- **REQUIREMENT**
Leaving the pictures aside, transcribe every line below exactly.

- **GIVEN INFORMATION**

+-------+

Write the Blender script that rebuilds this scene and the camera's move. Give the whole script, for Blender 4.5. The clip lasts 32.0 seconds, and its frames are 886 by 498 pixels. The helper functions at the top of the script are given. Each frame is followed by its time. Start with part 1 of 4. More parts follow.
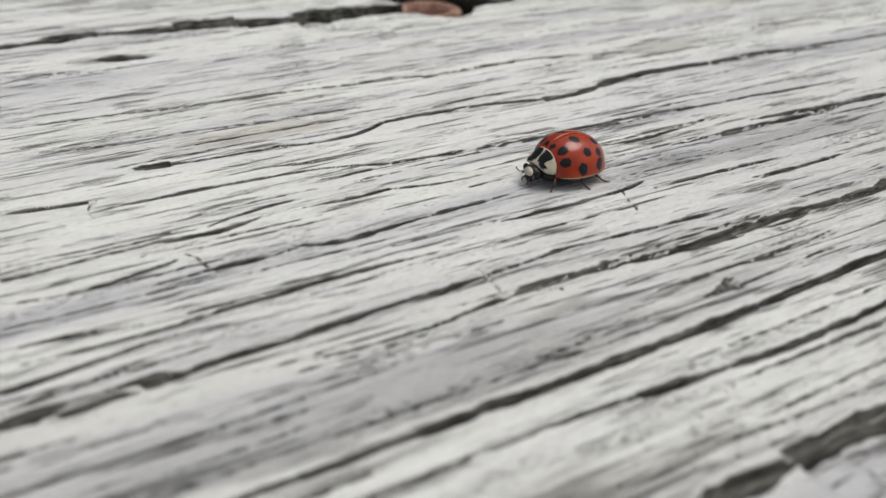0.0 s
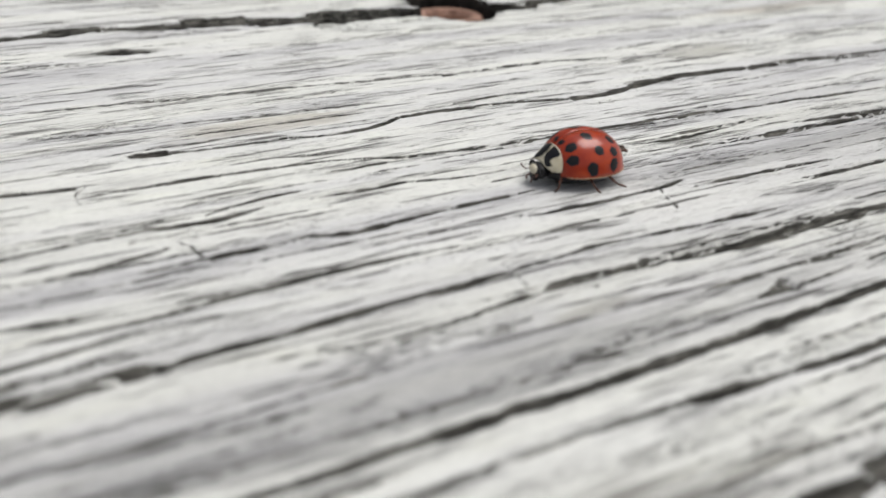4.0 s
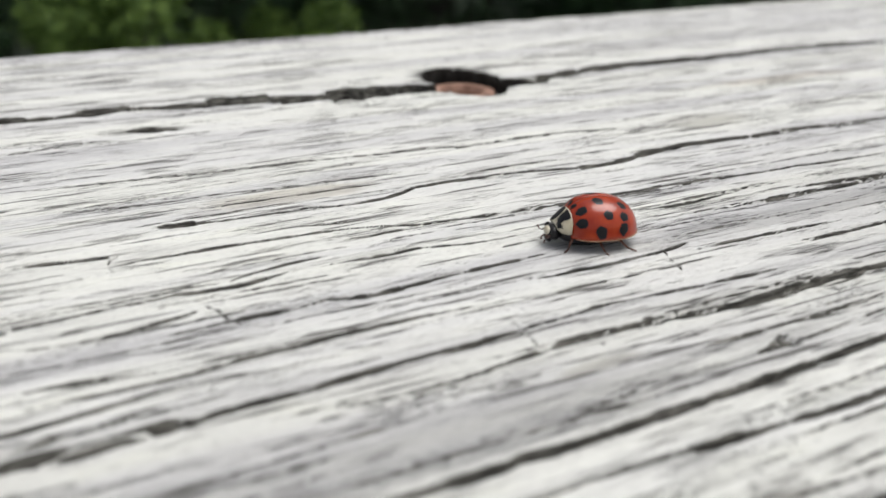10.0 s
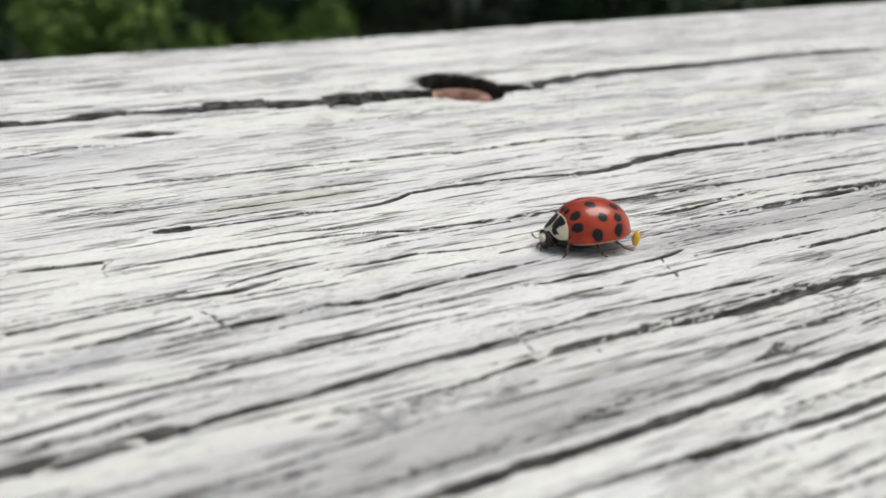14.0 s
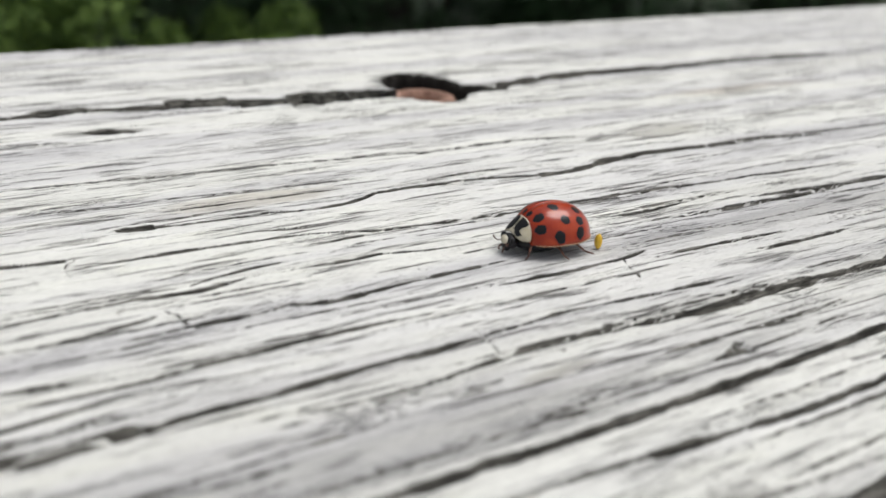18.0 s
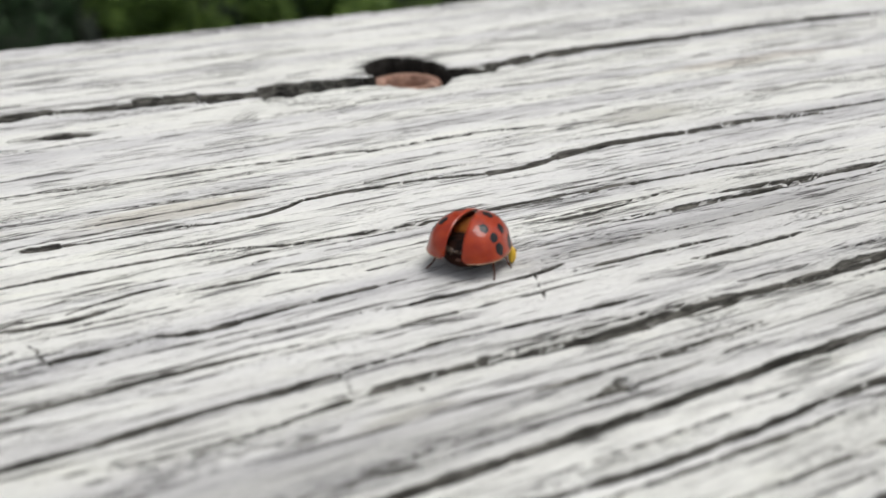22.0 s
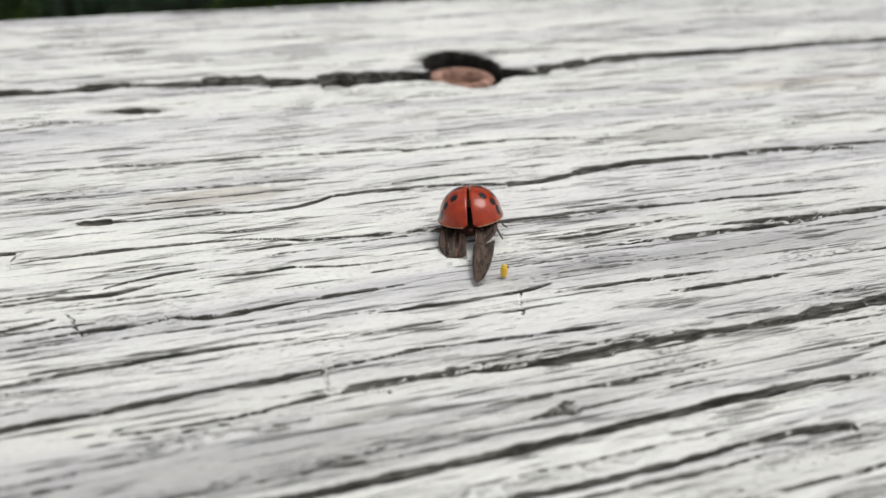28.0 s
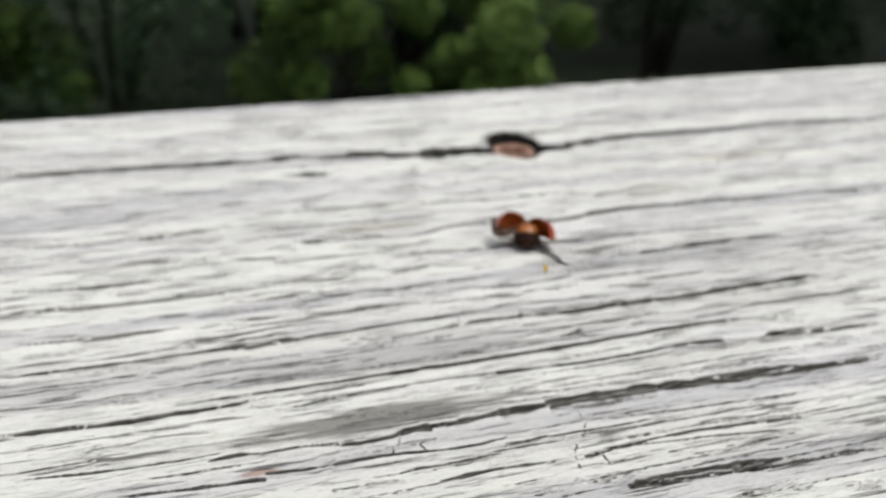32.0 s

+-------+

- **RESPONSE**
Write the Blender script that rebuilds this scene and the camera's move. Give the whole script, for Blender 4.5. The clip lasts 32.0 seconds, and its frames are 886 by 498 pixels. The helper functions at the top of the script are given. Each frame is followed by its time. Start with part 1 of 4. More parts follow.
0.0 s
4.0 s
10.0 s
14.0 s
18.0 s
22.0 s
28.0 s
32.0 s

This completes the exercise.